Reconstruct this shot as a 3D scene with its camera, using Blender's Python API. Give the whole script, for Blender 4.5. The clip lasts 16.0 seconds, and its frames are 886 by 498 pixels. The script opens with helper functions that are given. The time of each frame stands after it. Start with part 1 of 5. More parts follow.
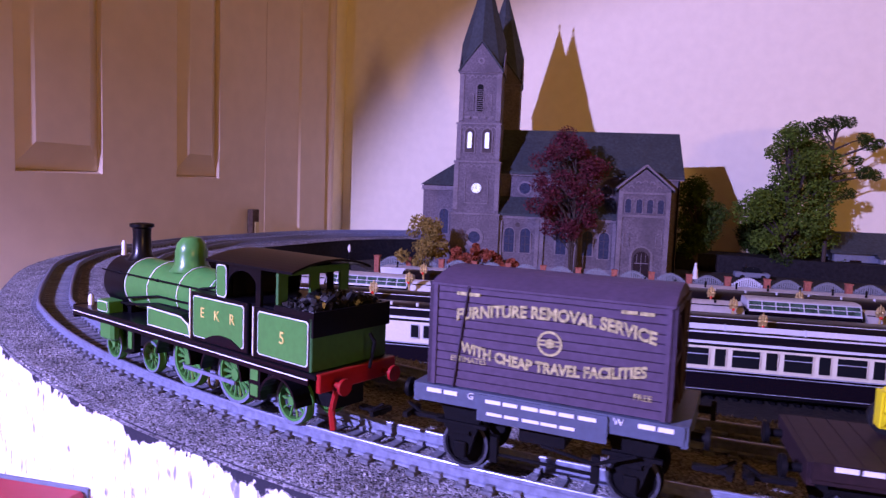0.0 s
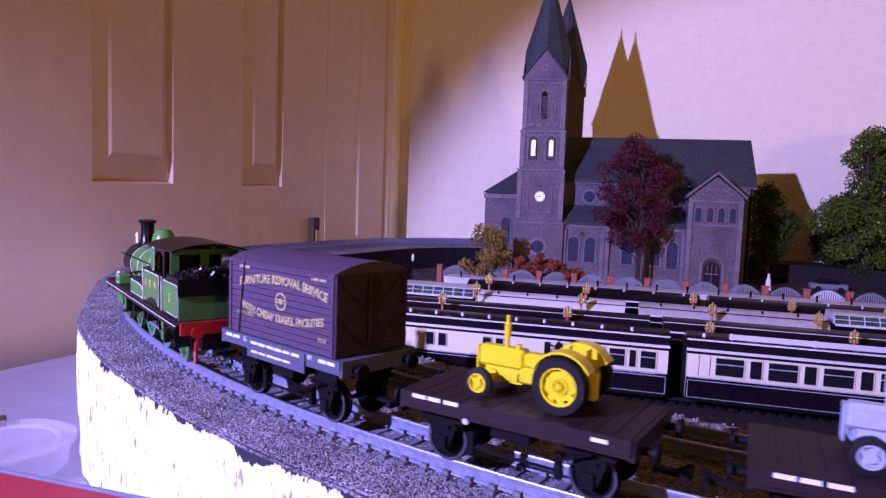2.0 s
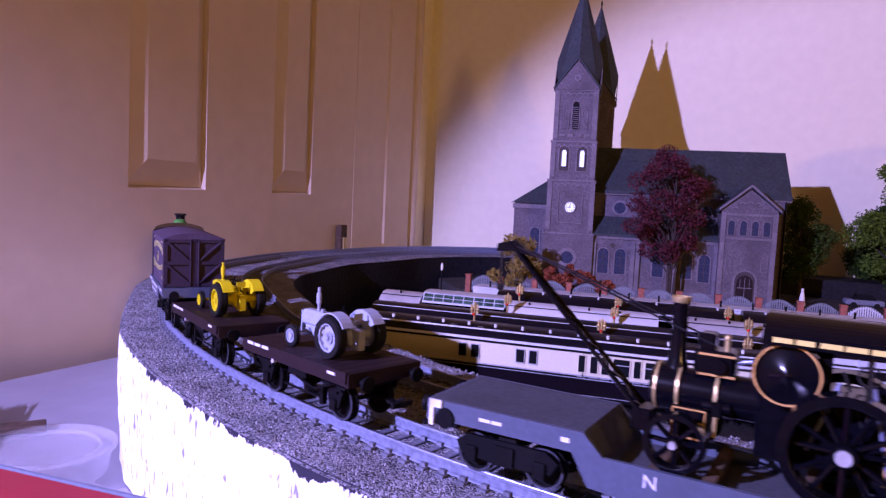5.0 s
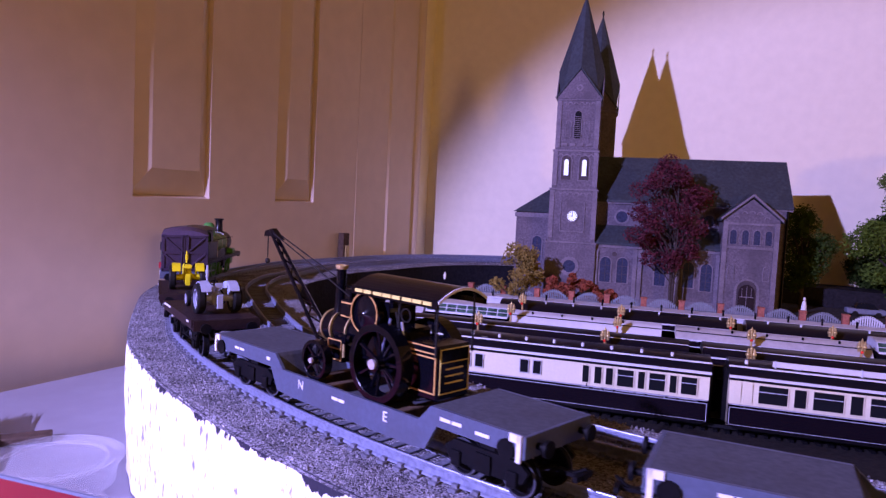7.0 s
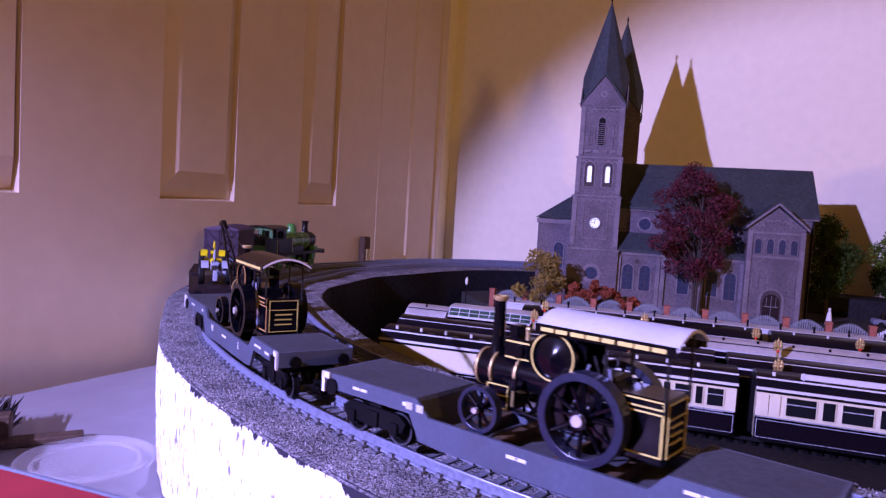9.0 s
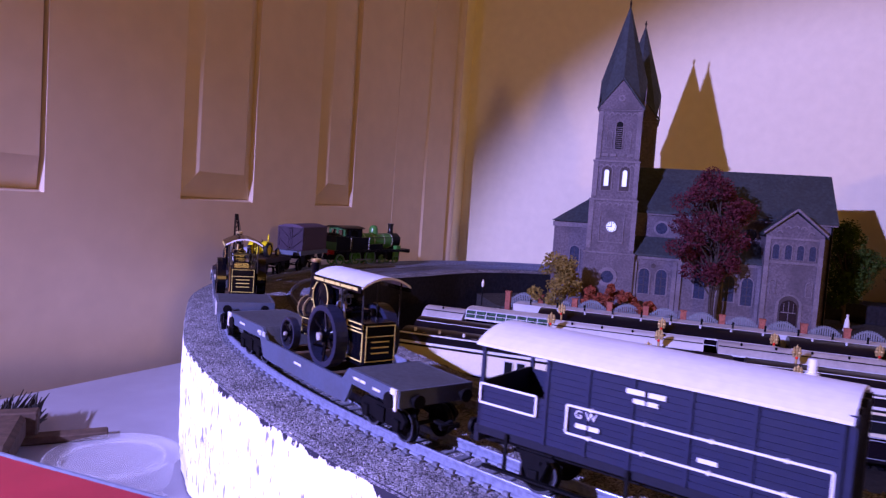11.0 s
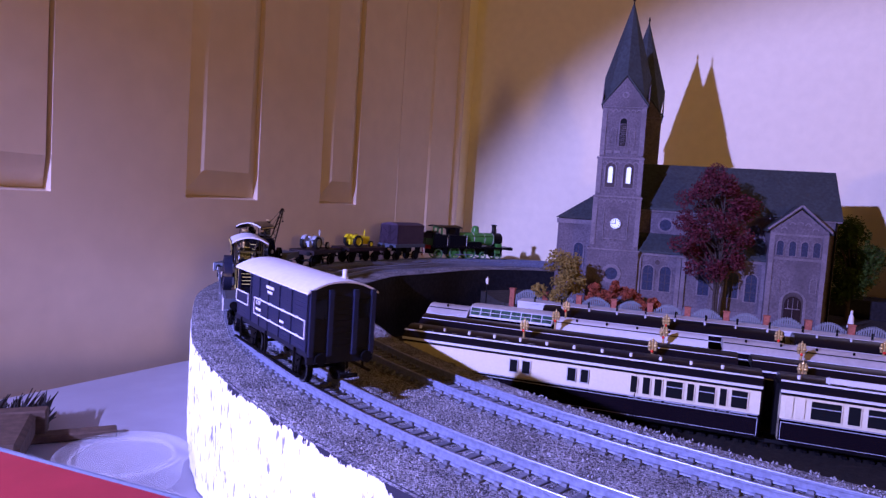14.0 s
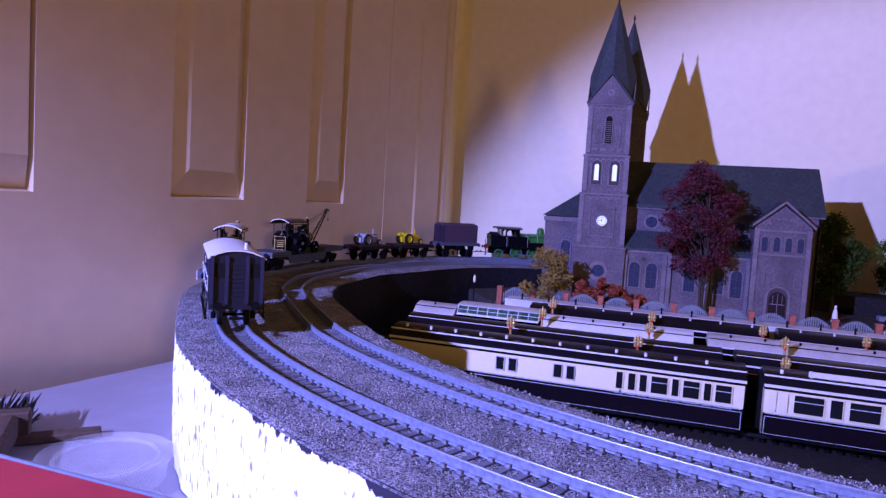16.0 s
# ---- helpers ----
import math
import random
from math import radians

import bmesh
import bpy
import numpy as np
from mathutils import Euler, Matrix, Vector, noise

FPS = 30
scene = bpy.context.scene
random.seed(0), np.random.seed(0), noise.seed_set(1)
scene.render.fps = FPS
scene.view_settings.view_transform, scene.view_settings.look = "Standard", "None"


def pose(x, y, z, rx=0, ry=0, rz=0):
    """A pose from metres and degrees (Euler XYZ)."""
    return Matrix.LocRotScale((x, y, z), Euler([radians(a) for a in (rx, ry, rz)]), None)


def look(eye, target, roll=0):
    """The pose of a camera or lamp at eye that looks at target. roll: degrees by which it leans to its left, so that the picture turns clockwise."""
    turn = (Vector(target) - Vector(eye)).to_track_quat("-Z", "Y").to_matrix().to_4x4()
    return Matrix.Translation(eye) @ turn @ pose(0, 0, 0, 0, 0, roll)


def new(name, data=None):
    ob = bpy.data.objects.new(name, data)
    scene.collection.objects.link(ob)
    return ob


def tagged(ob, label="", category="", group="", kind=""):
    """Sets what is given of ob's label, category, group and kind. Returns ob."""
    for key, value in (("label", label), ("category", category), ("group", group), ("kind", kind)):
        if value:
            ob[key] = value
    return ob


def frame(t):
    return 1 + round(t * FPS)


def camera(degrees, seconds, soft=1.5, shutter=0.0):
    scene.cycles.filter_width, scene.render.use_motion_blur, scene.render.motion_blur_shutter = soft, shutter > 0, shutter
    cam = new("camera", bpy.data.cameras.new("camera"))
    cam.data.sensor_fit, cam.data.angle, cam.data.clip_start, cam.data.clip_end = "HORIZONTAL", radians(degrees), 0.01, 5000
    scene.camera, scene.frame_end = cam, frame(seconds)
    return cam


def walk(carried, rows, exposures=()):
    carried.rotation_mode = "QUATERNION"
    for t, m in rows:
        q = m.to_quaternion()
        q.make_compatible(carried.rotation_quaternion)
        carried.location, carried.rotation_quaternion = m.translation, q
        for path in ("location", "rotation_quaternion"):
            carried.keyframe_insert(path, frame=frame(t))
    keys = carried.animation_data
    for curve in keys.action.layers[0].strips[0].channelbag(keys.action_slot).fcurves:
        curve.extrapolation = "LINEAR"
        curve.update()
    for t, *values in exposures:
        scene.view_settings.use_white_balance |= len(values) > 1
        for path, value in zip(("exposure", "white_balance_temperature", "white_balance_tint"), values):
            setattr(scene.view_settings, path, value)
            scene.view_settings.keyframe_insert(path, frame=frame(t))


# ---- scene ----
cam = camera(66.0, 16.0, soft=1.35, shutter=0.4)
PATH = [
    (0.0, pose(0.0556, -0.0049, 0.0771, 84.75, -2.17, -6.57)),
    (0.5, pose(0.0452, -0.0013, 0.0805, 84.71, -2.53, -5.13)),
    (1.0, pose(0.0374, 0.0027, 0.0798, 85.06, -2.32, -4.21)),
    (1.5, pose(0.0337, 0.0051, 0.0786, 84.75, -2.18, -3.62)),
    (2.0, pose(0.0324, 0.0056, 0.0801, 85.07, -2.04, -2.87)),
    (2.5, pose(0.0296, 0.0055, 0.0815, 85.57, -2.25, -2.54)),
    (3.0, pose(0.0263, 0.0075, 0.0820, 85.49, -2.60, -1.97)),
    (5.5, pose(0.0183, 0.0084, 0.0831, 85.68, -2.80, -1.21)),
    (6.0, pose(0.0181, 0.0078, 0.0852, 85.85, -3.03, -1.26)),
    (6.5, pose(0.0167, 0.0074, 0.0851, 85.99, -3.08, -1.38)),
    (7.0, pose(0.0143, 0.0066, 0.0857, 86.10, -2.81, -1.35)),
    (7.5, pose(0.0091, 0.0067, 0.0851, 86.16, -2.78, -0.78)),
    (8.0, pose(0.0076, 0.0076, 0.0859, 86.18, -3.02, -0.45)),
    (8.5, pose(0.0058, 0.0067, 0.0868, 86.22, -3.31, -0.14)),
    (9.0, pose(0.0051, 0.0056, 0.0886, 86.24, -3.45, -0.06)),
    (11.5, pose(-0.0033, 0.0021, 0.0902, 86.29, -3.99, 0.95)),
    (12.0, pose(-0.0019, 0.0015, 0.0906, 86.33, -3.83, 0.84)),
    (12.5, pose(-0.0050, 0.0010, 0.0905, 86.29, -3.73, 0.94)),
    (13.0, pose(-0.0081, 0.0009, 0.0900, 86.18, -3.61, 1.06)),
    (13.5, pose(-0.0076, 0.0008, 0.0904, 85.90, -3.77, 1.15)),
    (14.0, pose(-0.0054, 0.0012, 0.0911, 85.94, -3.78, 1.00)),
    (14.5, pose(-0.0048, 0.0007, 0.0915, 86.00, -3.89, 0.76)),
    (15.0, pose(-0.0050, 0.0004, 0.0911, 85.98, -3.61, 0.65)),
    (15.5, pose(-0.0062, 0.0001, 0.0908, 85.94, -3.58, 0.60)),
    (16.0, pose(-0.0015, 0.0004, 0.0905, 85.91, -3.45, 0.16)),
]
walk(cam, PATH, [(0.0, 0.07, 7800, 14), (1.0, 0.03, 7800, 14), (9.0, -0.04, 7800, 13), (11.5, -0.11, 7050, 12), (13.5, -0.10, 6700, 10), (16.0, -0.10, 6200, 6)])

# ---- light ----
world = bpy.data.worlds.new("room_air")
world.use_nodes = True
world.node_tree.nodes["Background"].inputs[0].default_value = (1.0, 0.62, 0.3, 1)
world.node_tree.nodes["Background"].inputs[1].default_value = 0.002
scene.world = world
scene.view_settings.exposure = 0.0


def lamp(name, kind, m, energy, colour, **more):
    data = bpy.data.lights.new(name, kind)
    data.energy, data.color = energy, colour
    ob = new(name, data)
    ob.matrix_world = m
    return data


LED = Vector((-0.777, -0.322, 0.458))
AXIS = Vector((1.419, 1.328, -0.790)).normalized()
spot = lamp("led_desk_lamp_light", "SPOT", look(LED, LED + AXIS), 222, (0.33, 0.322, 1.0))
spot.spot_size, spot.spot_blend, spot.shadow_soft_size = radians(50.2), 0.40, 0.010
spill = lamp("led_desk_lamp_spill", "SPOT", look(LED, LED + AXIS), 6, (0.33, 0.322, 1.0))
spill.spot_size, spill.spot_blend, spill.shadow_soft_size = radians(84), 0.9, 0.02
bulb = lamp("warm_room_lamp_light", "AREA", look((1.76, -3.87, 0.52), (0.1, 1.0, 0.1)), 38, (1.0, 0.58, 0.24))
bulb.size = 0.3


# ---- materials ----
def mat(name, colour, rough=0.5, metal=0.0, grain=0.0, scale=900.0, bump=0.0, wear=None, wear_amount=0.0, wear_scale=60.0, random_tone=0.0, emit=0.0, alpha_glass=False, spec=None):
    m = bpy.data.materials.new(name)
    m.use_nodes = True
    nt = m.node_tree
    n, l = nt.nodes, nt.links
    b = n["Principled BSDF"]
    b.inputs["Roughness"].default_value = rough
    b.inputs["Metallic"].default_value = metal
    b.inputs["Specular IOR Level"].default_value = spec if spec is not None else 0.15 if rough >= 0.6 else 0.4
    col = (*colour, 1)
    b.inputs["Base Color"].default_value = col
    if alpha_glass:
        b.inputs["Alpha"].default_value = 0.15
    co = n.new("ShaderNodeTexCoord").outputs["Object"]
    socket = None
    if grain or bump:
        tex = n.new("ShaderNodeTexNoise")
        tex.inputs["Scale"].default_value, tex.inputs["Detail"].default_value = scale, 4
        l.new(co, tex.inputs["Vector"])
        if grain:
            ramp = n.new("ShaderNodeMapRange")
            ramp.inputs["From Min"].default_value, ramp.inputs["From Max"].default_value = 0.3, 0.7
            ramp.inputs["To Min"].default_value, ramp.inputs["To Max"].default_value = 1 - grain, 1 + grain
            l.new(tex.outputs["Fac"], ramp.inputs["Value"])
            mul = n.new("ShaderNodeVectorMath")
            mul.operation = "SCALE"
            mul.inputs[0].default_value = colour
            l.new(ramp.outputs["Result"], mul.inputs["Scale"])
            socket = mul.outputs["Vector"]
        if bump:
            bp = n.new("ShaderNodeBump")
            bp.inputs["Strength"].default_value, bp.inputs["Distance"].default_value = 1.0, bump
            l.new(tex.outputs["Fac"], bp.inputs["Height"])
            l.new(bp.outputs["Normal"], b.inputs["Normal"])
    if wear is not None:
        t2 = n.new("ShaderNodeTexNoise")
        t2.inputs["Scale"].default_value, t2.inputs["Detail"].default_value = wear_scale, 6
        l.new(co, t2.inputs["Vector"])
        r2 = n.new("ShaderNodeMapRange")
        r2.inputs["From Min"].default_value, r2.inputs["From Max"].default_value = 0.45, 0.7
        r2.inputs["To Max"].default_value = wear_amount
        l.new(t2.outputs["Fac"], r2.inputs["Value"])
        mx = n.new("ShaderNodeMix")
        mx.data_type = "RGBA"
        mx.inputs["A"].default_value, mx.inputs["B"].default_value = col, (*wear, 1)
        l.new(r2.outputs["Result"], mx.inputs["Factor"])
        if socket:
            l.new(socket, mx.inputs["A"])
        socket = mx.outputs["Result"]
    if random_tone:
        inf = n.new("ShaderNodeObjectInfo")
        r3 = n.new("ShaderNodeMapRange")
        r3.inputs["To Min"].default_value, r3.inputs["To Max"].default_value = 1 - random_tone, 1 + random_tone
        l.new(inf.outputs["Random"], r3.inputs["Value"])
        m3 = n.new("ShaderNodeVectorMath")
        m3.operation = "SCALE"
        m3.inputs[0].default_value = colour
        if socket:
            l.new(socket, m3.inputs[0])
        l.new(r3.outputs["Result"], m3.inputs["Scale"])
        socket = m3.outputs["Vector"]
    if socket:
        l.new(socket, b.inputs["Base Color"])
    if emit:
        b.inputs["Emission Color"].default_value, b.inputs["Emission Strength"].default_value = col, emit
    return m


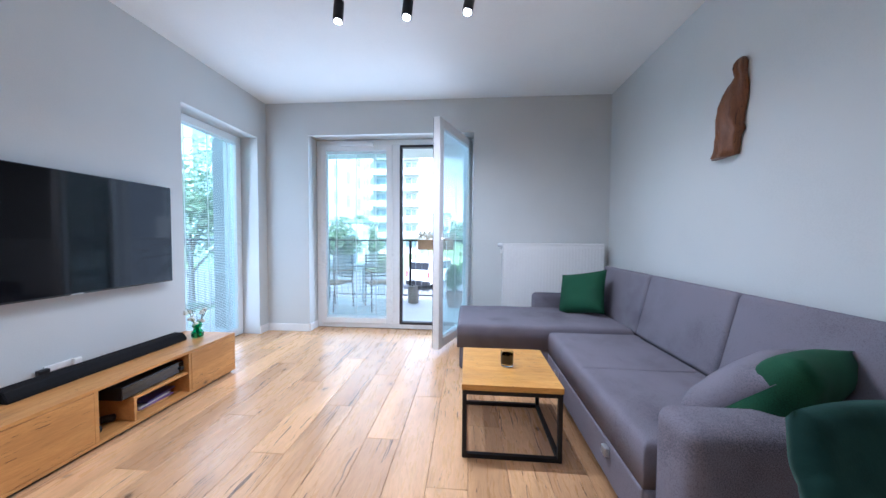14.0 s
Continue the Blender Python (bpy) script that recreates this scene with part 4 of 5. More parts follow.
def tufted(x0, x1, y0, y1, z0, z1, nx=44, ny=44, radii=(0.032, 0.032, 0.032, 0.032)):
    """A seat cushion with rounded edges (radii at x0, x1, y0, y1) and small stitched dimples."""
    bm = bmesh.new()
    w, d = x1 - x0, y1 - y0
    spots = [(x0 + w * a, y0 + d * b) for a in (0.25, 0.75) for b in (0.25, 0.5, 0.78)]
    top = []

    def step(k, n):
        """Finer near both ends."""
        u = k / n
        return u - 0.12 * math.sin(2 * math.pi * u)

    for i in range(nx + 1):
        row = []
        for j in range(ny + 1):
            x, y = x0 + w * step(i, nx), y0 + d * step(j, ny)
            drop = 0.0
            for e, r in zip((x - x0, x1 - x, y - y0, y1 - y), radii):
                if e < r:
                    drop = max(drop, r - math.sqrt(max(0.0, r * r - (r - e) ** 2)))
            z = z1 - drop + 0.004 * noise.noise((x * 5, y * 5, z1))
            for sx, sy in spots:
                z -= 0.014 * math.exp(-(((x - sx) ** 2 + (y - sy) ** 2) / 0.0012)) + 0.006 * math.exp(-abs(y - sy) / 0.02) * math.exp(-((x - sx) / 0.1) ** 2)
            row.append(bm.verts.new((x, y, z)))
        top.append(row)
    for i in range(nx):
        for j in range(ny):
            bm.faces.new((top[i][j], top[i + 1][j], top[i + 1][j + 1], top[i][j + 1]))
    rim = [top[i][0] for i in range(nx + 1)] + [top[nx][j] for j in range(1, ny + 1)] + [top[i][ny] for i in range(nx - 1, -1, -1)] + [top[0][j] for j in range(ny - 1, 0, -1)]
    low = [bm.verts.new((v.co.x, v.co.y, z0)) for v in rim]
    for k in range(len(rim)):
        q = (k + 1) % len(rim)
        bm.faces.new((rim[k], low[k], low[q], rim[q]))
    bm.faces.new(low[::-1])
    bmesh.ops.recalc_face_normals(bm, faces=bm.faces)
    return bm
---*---
What you will do ▸ Where does the word "camera" appear in the listing? List each line that holds it.

The result ▸
Reconstruct this shot as a 3D scene with its camera, using Blender's Python API. Give the whole script, for Blender 4.5. The clip lasts 16.0 seconds, and its frames are 886 by 498 pixels. The script opens with helper functions that are given. The time of each frame stands after it. Start with part 1 of 5. More parts follow.
    """The pose of a camera or lamp at eye that looks at target. roll: degrees by which it leans to its left, so that the picture turns clockwise."""
def camera(degrees, seconds, soft=1.5, shutter=0.0):
    cam = new("camera", bpy.data.cameras.new("camera"))
    scene.camera, scene.frame_end = cam, frame(seconds)
cam = camera(66.0, 16.0, soft=1.35, shutter=0.4)